Problem statement - Repeat every line of the data exactly, but not the pictures.

Data extract -
================================
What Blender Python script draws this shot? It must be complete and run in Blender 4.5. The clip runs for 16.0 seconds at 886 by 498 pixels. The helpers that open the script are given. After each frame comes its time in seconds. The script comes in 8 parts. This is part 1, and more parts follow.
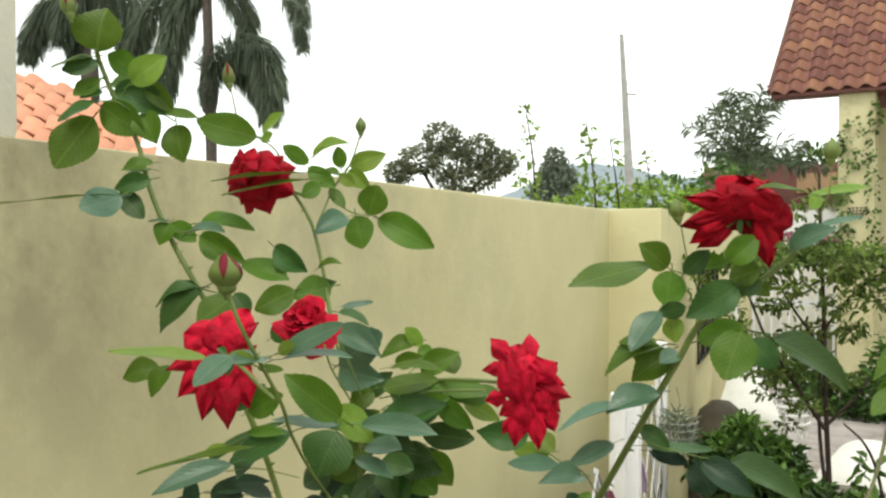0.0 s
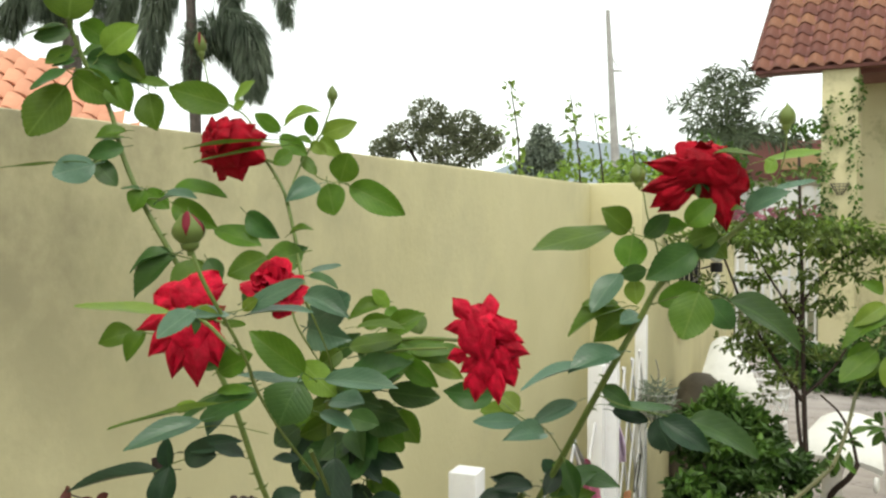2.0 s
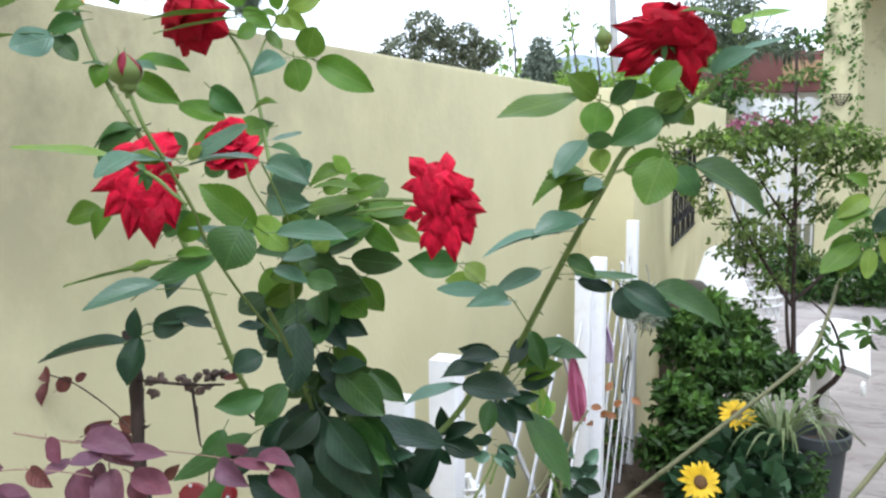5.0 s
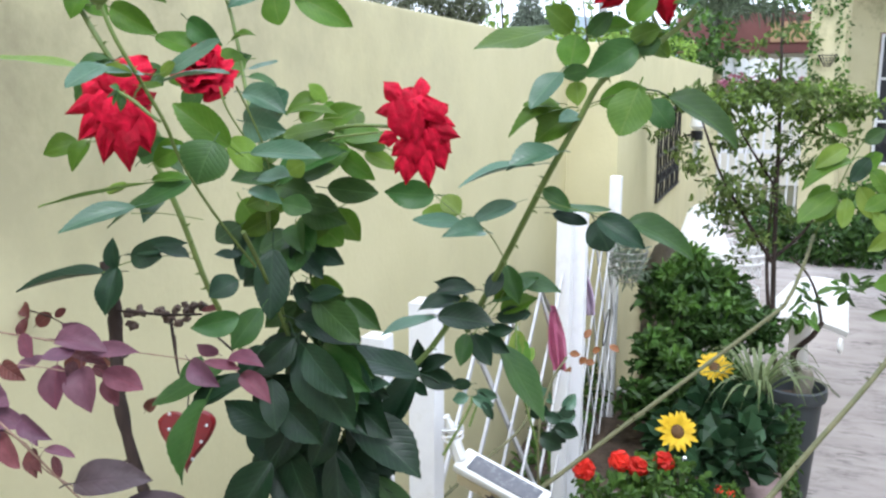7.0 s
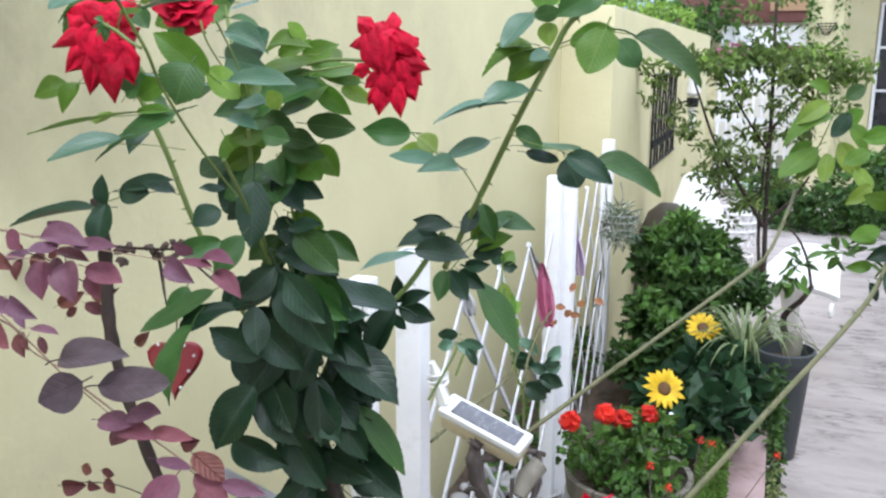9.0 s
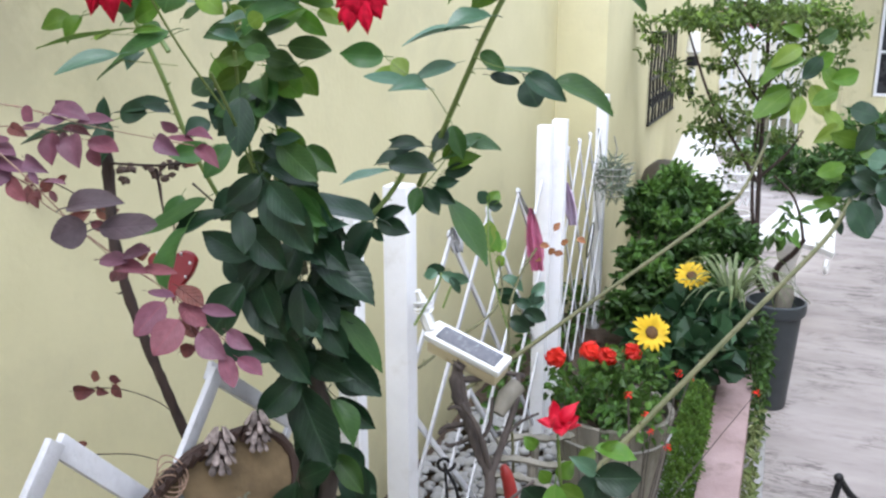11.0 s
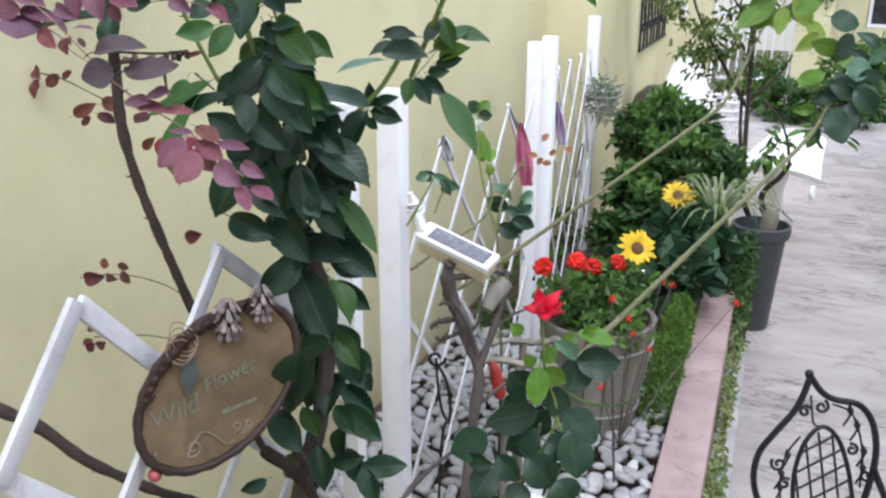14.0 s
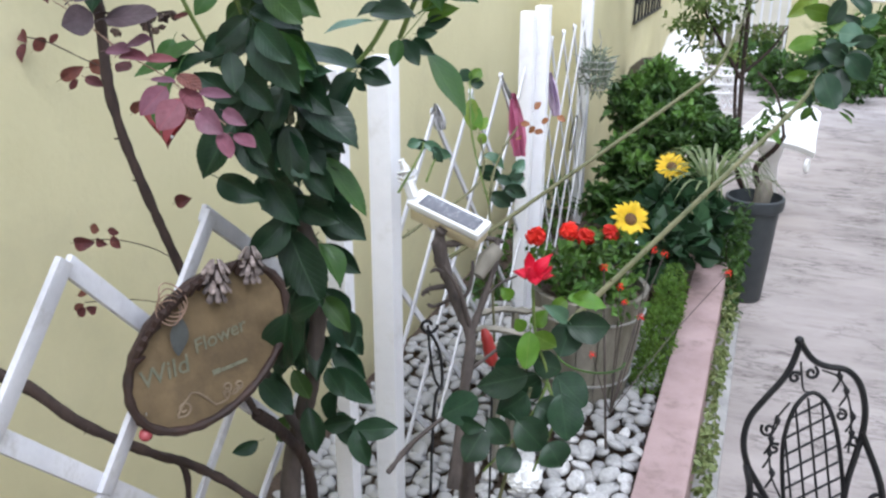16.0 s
================================
Answer to the problem -
What Blender Python script draws this shot? It must be complete and run in Blender 4.5. The clip runs for 16.0 seconds at 886 by 498 pixels. The helpers that open the script are given. After each frame comes its time in seconds. The script comes in 8 parts. This is part 1, and more parts follow.
0.0 s
2.0 s
5.0 s
7.0 s
9.0 s
11.0 s
14.0 s
16.0 s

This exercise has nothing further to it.